**DO THIS:** Return the data exactly, with all pictures removed.
──────────────────────────────
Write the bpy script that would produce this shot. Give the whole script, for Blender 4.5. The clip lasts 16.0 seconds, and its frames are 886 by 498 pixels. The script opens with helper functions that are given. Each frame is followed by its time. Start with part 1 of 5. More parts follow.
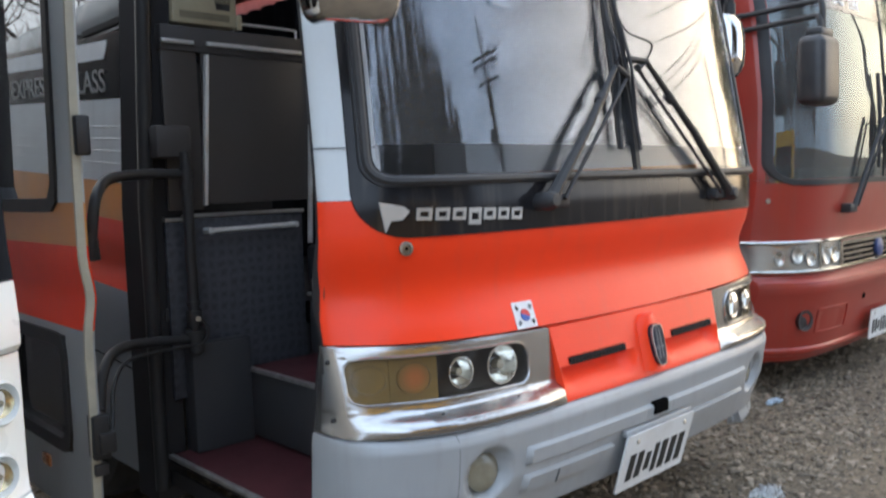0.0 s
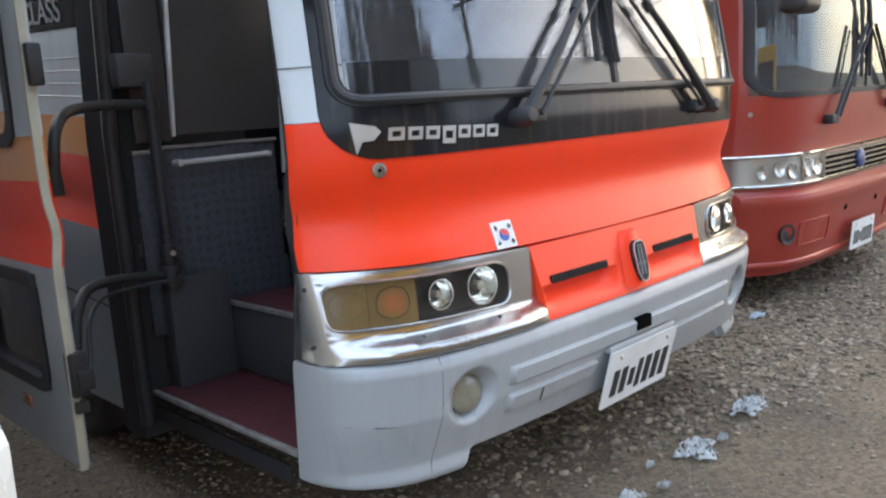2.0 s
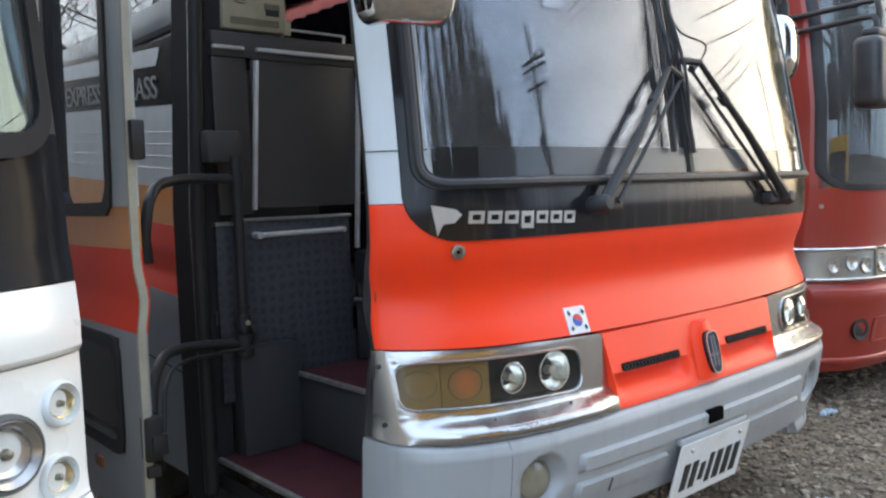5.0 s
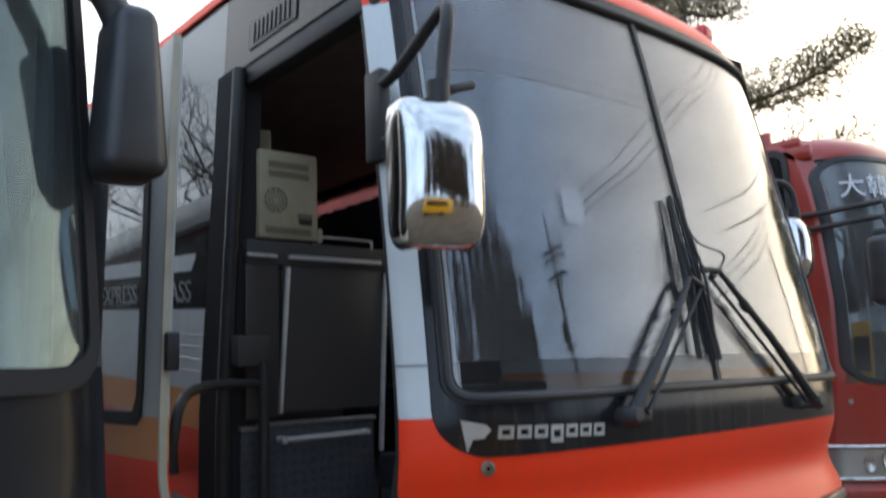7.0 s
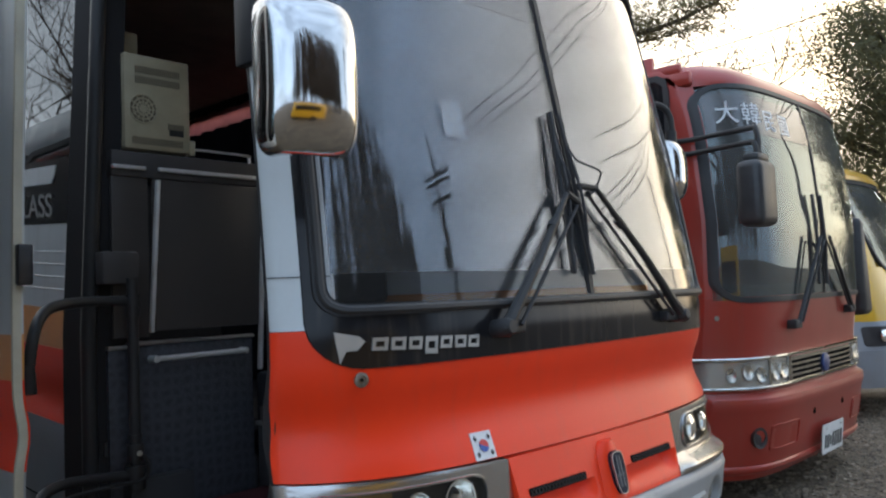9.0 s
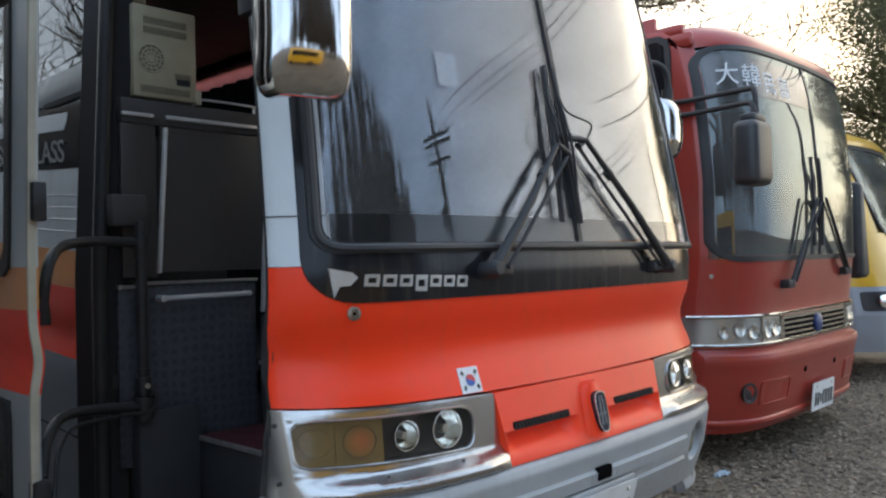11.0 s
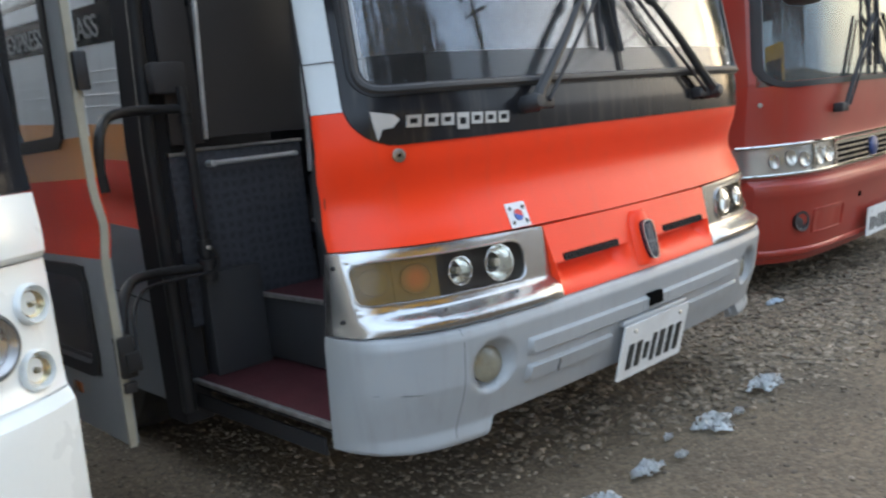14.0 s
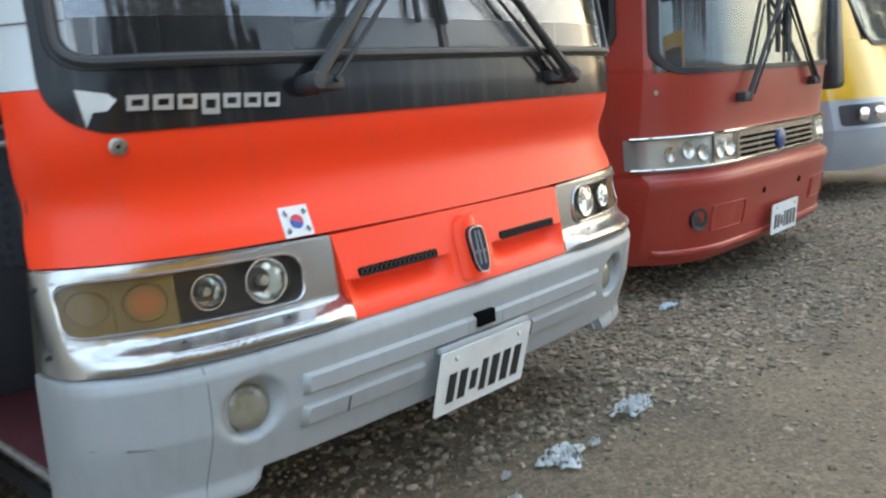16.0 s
──────────────────────────────
**RESULT BELOW:**
Write the bpy script that would produce this shot. Give the whole script, for Blender 4.5. The clip lasts 16.0 seconds, and its frames are 886 by 498 pixels. The script opens with helper functions that are given. Each frame is followed by its time. Start with part 1 of 5. More parts follow.
0.0 s
2.0 s
5.0 s
7.0 s
9.0 s
11.0 s
14.0 s
16.0 s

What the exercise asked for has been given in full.